DATA LINES =
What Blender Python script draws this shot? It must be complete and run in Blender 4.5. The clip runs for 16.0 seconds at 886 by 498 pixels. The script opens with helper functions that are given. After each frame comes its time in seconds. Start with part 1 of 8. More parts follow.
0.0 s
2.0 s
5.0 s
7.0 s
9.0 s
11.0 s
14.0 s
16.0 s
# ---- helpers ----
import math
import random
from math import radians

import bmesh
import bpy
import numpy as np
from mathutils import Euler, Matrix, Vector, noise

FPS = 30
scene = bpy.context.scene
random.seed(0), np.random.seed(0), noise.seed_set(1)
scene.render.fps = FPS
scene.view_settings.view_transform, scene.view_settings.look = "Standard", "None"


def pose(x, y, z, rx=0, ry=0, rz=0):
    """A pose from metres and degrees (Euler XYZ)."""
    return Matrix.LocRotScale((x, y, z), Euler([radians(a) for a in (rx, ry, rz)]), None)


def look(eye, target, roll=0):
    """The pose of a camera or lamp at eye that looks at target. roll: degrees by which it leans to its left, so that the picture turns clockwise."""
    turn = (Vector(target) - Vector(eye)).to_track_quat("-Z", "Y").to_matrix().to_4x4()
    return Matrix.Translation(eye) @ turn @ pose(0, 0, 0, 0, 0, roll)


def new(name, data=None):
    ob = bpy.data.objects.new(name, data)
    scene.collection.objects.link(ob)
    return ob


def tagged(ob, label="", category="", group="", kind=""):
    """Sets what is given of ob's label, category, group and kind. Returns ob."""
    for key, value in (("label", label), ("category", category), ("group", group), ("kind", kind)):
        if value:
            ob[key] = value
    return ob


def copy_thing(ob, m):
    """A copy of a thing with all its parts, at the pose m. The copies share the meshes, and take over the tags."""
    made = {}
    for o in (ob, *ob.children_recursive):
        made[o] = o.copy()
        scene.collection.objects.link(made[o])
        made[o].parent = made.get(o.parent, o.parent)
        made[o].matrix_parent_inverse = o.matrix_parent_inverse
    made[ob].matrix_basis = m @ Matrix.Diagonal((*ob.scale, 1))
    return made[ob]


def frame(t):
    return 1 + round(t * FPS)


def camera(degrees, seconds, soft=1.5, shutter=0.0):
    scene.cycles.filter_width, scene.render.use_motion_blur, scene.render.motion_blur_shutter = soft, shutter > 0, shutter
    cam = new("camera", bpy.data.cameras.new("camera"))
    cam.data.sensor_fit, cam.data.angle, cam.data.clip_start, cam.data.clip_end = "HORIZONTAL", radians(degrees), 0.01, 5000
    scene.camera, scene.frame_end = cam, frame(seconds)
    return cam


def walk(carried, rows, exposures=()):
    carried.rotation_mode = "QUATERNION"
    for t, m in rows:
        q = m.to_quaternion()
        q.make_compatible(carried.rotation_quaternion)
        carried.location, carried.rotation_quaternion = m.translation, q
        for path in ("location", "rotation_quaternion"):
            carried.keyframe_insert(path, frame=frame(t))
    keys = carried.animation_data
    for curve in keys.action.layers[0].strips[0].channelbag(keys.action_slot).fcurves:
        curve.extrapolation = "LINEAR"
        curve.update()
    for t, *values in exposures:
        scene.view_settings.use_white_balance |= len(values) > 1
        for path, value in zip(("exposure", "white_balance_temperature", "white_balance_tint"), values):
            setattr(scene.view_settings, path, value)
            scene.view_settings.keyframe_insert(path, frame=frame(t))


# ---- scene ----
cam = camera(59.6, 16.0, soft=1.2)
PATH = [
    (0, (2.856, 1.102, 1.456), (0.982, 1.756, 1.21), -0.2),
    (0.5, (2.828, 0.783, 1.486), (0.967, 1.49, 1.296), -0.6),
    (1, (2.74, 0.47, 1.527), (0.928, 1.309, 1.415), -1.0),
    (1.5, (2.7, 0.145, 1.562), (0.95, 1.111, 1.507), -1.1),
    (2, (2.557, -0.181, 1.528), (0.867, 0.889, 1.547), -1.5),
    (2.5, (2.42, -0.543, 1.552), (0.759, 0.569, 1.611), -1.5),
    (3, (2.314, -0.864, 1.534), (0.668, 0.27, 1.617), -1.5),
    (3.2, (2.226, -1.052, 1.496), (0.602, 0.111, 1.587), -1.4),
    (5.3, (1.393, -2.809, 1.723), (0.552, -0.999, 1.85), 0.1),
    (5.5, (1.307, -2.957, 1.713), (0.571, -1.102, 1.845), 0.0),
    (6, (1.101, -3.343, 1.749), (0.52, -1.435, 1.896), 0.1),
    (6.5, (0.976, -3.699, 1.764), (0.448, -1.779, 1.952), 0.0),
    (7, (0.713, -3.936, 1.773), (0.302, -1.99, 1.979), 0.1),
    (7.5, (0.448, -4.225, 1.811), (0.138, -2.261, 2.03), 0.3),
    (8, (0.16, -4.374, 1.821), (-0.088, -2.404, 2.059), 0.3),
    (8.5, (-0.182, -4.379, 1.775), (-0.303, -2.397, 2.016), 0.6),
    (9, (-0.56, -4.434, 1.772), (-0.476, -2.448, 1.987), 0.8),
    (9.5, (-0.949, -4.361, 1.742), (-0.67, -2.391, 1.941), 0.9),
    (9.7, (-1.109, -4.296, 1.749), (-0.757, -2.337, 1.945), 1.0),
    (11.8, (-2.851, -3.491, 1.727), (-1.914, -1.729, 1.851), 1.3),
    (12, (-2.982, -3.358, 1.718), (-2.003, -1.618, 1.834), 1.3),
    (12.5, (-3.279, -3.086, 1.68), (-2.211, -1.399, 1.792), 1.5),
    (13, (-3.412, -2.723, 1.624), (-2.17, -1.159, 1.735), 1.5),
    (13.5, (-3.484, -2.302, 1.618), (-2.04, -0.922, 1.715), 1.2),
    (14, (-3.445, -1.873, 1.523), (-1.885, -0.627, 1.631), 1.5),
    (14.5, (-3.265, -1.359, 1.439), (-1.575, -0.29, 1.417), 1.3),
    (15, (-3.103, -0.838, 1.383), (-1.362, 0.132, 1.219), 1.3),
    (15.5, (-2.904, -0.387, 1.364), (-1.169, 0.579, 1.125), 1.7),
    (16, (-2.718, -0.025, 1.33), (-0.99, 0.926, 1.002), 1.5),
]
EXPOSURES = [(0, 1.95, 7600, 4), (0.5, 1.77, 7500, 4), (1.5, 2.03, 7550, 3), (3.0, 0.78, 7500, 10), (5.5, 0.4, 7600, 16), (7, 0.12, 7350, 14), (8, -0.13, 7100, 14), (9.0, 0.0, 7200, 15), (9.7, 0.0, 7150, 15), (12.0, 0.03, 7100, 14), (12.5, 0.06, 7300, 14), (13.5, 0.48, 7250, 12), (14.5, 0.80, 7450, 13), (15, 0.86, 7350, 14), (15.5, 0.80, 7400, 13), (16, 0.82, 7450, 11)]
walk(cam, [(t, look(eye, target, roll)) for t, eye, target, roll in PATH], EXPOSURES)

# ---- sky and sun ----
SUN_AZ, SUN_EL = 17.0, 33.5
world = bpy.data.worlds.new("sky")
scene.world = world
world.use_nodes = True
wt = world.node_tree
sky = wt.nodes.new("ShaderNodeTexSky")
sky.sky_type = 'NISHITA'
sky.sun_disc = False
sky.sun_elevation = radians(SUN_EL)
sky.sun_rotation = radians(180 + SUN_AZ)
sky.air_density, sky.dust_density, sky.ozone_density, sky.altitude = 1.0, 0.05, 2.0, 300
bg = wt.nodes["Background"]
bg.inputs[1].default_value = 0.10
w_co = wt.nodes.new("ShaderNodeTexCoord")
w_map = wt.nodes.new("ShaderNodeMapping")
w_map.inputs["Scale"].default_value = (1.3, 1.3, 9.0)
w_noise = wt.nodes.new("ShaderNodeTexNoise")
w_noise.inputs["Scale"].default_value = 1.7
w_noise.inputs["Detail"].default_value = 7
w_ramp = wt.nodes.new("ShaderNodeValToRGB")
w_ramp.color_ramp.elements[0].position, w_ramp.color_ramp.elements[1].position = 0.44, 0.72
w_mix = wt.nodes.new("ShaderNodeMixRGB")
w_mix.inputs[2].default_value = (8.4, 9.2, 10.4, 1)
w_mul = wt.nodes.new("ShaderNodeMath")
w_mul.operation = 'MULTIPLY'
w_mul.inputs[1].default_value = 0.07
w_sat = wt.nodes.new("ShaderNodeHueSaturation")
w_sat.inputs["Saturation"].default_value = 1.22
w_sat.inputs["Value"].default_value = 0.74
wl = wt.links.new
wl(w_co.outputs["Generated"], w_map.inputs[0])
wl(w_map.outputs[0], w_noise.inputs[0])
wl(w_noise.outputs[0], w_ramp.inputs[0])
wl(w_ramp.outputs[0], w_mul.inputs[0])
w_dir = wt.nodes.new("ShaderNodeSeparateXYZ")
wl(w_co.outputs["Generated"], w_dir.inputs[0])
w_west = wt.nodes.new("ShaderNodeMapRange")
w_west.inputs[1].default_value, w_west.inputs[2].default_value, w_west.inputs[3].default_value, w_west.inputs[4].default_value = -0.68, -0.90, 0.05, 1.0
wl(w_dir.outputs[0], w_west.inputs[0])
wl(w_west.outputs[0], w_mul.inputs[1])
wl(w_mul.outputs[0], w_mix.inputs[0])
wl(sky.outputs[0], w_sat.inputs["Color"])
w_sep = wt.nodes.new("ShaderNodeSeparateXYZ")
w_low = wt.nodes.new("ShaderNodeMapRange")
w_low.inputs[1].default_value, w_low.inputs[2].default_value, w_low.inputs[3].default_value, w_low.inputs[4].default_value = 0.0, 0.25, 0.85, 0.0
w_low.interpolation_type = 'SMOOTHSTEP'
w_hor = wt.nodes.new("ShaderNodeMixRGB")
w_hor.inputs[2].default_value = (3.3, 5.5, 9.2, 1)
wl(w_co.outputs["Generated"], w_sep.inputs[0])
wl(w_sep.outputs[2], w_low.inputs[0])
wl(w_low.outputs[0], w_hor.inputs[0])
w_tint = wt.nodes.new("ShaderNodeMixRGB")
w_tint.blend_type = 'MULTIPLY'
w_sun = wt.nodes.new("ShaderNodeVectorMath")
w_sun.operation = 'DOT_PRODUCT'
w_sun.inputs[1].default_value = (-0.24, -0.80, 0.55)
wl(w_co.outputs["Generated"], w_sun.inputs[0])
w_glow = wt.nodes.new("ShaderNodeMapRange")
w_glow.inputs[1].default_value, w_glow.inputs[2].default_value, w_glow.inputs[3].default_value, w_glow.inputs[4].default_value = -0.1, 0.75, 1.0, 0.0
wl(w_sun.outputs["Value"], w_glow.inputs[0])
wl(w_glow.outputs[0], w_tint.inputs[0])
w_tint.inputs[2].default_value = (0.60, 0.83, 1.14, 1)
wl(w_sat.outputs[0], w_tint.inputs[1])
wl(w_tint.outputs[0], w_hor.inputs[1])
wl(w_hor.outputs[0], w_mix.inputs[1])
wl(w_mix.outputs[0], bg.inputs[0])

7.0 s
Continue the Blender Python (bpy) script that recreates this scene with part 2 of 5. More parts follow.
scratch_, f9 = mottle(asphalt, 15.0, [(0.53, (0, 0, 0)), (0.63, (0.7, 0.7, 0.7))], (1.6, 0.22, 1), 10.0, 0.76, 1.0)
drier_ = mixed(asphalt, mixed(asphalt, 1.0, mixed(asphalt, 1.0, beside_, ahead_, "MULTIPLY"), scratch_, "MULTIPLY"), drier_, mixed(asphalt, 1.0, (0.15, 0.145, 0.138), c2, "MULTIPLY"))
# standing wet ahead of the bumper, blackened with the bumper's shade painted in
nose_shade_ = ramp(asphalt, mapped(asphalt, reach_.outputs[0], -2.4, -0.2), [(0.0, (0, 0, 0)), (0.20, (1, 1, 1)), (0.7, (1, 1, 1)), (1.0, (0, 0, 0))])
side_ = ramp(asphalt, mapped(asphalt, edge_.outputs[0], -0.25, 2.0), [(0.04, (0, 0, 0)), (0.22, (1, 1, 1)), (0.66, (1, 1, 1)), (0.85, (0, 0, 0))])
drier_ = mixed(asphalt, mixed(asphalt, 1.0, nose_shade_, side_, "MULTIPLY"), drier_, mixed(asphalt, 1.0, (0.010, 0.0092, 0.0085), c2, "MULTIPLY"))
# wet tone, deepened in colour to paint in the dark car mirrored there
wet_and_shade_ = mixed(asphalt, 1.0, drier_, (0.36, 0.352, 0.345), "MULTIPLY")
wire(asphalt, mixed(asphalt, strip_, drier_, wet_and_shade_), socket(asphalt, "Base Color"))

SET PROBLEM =
In the listing above, find the line containing "import math" and the line containing "return Matrix.LocRotScale((x, y, z), Euler([radians(a)", then quote both, plus every line between them, exactly as written.

EXPECTED OUTPUT =
import math
import random
from math import radians

import bmesh
import bpy
import numpy as np
from mathutils import Euler, Matrix, Vector, noise

FPS = 30
scene = bpy.context.scene
random.seed(0), np.random.seed(0), noise.seed_set(1)
scene.render.fps = FPS
scene.view_settings.view_transform, scene.view_settings.look = "Standard", "None"


def pose(x, y, z, rx=0, ry=0, rz=0):
    """A pose from metres and degrees (Euler XYZ)."""
    return Matrix.LocRotScale((x, y, z), Euler([radians(a) for a in (rx, ry, rz)]), None)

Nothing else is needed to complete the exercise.